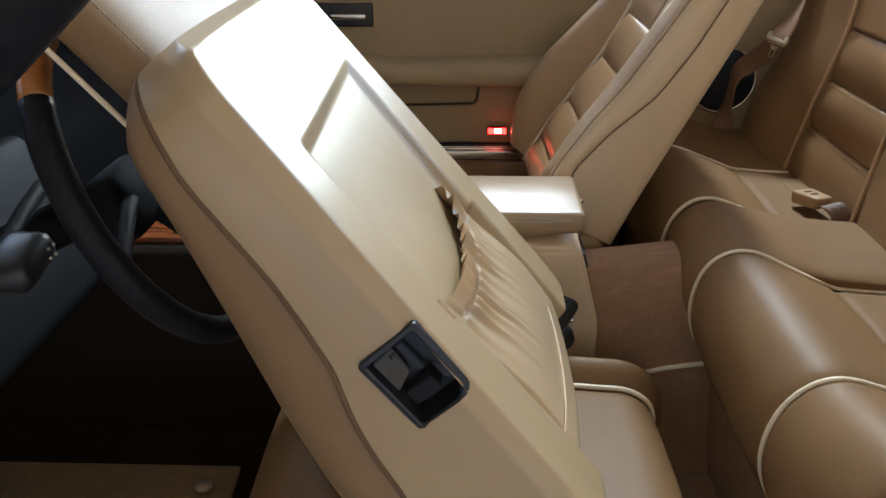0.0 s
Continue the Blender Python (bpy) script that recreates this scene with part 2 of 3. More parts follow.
def disc(r, h, n=40, bev=0.0):
    bm = bmesh.new()
    bmesh.ops.create_cone(bm, cap_ends=True, segments=n, radius1=r, radius2=r, depth=h)
    if bev:
        bmesh.ops.bevel(bm, geom=[e for e in bm.edges if e.calc_face_angle(0) > 1], offset=bev, segments=2, affect="EDGES")
    return bm


def ease(a, b, x):
    t = min(1.0, max(0.0, (x - a) / (b - a)))
    return t * t * (3 - 2 * t)


def panel(name, prof, y0, y1, mat, parent, label="", crown=0.01, edge=0.02, drop=0.012, seams=(), ends=0.0, ns=70, ny=36, thick=0.03, bulge=None, shift=None):
    """An upholstered strip: the profile (x, z) carried from y0 to y1 (numbers or functions of 0..1 along it), puffed up between its edges."""
    c = spline(prof, ns)
    t = np.gradient(c, axis=0)
    t /= np.linalg.norm(t, axis=1)[:, None]
    nrm = np.stack([-t[:, 1], t[:, 0]], 1)
    s = np.r_[0, np.cumsum(np.linalg.norm(np.diff(c, axis=0), axis=1))]
    verts = []
    f0 = y0 if callable(y0) else (lambda k: y0)
    f1 = y1 if callable(y1) else (lambda k: y1)
    # closer samples near the edges
    us = [0.5 - 0.5 * math.cos(math.pi * k / (ny - 1)) for k in range(ny)]
    for layer in (0, 1):
        for i in range(ns):
            k = s[i] / s[-1]
            a, b = f0(k), f1(k)
            for u in us:
                y = a + (b - a) * u
                e = min(u, 1 - u) * abs(b - a)
                d = crown * (1 - (2 * u - 1) ** 2)
                q = max(0.0, 1 - e / edge)
                d -= drop * (1 - math.sqrt(max(0.0, 1 - q * q)))
                for at, depth, width in seams:
                    d -= depth * math.exp(-((s[i] - at) / width) ** 2)
                if ends:
                    for ee in (s[i], s[-1] - s[i]):
                        q = max(0.0, 1 - ee / ends)
                        d -= ends * 0.6 * (1 - math.sqrt(max(0.0, 1 - q * q)))
                if bulge:
                    d += bulge(k, u)
                if layer:
                    d -= thick
                px, pz = c[i] + nrm[i] * d
                if shift:
                    dx, dz = shift(k, y)
                    px, pz = px + dx, pz + dz
                verts.append((px, y, pz))
    n = ns * ny
    faces = grid_faces(ns, ny)
    low = [tuple(v + n for v in f[::-1]) for f in faces]
    rim = []
    ring = [i for i in range(ny)] + [r * ny + ny - 1 for r in range(1, ns)] + [(ns - 1) * ny + i for i in range(ny - 2, -1, -1)] + [r * ny for r in range(ns - 2, 0, -1)]
    for i, v in enumerate(ring):
        w = ring[(i + 1) % len(ring)]
        rim.append((w, v, v + n, w + n))
    return mesh(name, verts, faces + low + rim, mat, parent, label)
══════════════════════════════
» Written instruction
Begin at the first line of the material and copy each line exactly through the one containing "return t * t * (3 - 2 * t)". Omit pictures.

» Exercise result
0.0 s
Continue the Blender Python (bpy) script that recreates this scene with part 2 of 3. More parts follow.
def disc(r, h, n=40, bev=0.0):
    bm = bmesh.new()
    bmesh.ops.create_cone(bm, cap_ends=True, segments=n, radius1=r, radius2=r, depth=h)
    if bev:
        bmesh.ops.bevel(bm, geom=[e for e in bm.edges if e.calc_face_angle(0) > 1], offset=bev, segments=2, affect="EDGES")
    return bm


def ease(a, b, x):
    t = min(1.0, max(0.0, (x - a) / (b - a)))
    return t * t * (3 - 2 * t)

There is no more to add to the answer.